Thanks for taking the time to comment.
The rose-colored view that principals of schools, big and small, urban and suburban, elementary and secondary, can throw fairy dust over teacher lessons and improve student academic performance continues to dominate professional associations of principals and university preparation programs.
The larger question is what counts as academic performance and what is meant by “improvement.” Test scores overshadow everything else. The observation schedules from Marzano and Danielson have been sold as if essential for monitoring and improving teacher behavior–absent any firm evidence that these one-size-fits-all instuments of intimidation have any validity for every grade, subject, and students in scheduled classes.

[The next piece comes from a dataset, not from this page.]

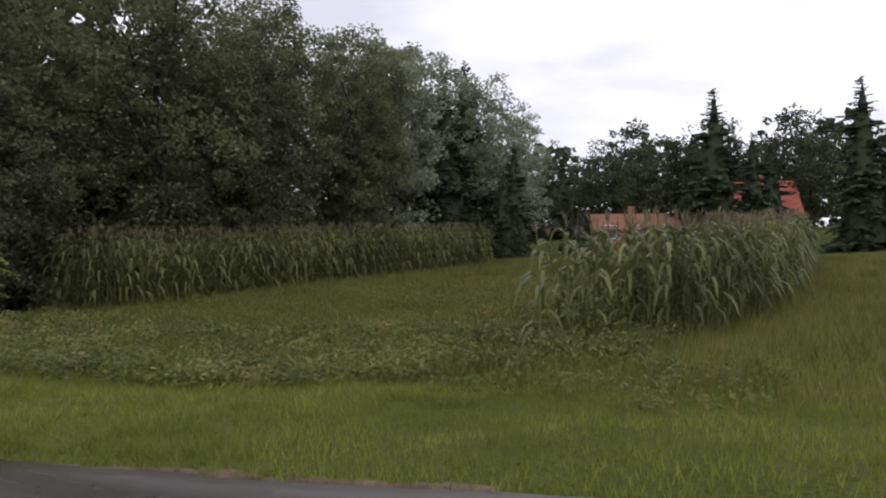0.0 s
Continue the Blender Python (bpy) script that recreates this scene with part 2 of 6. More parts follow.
BIRCH_OLD = solid("old_birch_bark", (0.024, 0.020, 0.017), (0.060, 0.053, 0.045), 0.85, scale=2.2, fine=16, bump=1.0, stain=(0.42, 0.40, 0.37), stretch=(0.9, 0.9, 0.9))
SOIL = solid("rusty_soil", (0.105, 0.070, 0.042), (0.210, 0.145, 0.088), 0.9, scale=3.0, fine=50, bump=0.8, stain=(0.08, 0.055, 0.034))
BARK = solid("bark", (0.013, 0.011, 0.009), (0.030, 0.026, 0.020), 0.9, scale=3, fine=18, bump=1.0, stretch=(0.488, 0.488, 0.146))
BIRCHBARK = solid("birch_bark", (0.312, 0.296, 0.270), (0.562, 0.541, 0.499), 0.7, scale=2.5, fine=14, bump=0.5, stain=(0.052, 0.047, 0.042), stretch=(0.728, 0.728, 2.288))
WOOD_OLD = solid("weathered_wood", (0.040, 0.033, 0.028), (0.098, 0.083, 0.070), 0.85, scale=1.5, fine=30, bump=0.7, stretch=(0.25, 1, 3), vary=0.4)
WOOD_POLE = solid("tarred_pole_wood", (0.085, 0.06, 0.045), (0.16, 0.12, 0.09), 0.8, scale=2, fine=30, bump=0.6, stretch=(2, 2, 0.15))
RUSTRED = solid("worn_red_paint", (0.14, 0.045, 0.038), (0.23, 0.08, 0.068), 0.6, scale=4, fine=30, bump=0.35, stain=(0.11, 0.055, 0.035))
STEEL = solid("galvanised_steel", (0.30, 0.31, 0.31), (0.44, 0.45, 0.45), 0.5, metal=0.6, scale=5, fine=40, bump=0.1)
DARKIRON = solid("black_iron", (0.012, 0.012, 0.013), (0.028, 0.028, 0.03), 0.5, scale=5, fine=40, bump=0.2)
PLASTER = solid("white_plaster", (0.58, 0.56, 0.51), (0.72, 0.70, 0.65), 0.9, scale=0.9, fine=25, bump=0.3, stain=(0.42, 0.37, 0.31))
ROOFMETAL = solid("brown_sheet_roof", (0.098, 0.084, 0.078), (0.140, 0.124, 0.116), 0.72, scale=0.8, fine=20, bump=0.12)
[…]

None of the principals in schools where I taught had a clue about education in the visual arts, the subject I was hired to teach. Class visits were rare and these were perfunctory checks to verify there was a semblence of order and student engagement. The most useful “coaching” was from the county art supervisor and other art teachers who met monthly for two hours with an announced agenda and topics, these set by the supervior in consultation with teachers. I can rcall that Elliott Eisner was one of the few voices heard when California cut almost all art supervisory jobs. Now principals are being subjected to evaluations on a huge array of “performance” measures–some of these beyond their personal control or indeed, the control even of a larger community. Cases in point: the unconscionable rates of poverty in this nation.
As always, Laura, thanks for your comment.
Over 30+ years of teaching I have had a lot of principals, good and bad. The good ones always asked “What do you need to teach better?” The bad ones always told “Where is what you need to do to teach better.”